Beauty is a means by which each of us might receive the bread of life. Every moment of the Beautiful is an invitation to feast on our connection to God’s purpose and order. The profound action of Jesus’ life is to make the Beautiful universally accessible to the world and ultimately triumphant over the grotesque. Jesus’ life is witness to the fact that Beauty is all around us. It is everywhere, he tells us, in the most basic things: in the water of baptism, in a mustard seed, in a leper, or a prostitute. The kingdom of heaven is already here, Jesus tells us, if only we look with eyes to see. Not only does Jesus demonstrate that Beauty is all around us, he takes what is grotesque and he subsumes it into the greater Beauty of his Life. Jesus receives death, and he transforms it to become the means of life. He receives suffering, and he transforms it to become a vehicle of Love. If Jesus allows us to witness the Beautiful in the crucifixion, then he is giving us permission to see Beauty in every thing.

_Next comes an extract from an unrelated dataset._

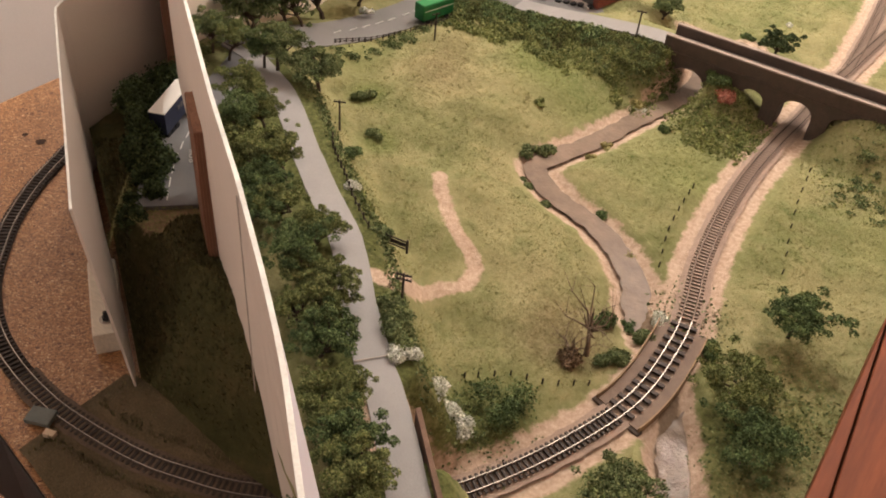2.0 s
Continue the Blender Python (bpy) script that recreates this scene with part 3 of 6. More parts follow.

This morning, materially speaking, we are invited to approach the altar, kneel down, and eat a cheap wafer. But Jesus has transformed that cheap wafer into something Beautiful. He has taken the most basic foodstuff on planet earth, bread, and transformed it to become a vehicle for his body, his substance, the essence of Divine Life. On the one hand, Holy Communion might seem ridiculous to those on the outside of it: a bunch of people kneeling down and professing to eat the flesh and blood of a Palestinian-Jew two thousand years dead. On the other hand, Holy Communion is Beautiful in the truest sense of that word. It is where the people of God glimpse something of the Eternal Beauty of Jesus in the simplest wafer of bread, filling our souls with hope and glory through a small piece of bread that has become a means of Life. Jesus tells us, “Whoever eats of this bread will live forever, and the bread that I will give for the life of the world is my flesh.”
All of us need food for our souls. All of us desire the bread of life. And it is right here. We might even say that He is right here. All around us, even in the simplest things. Nothing, in my view, could be more Beautiful than that. Amen.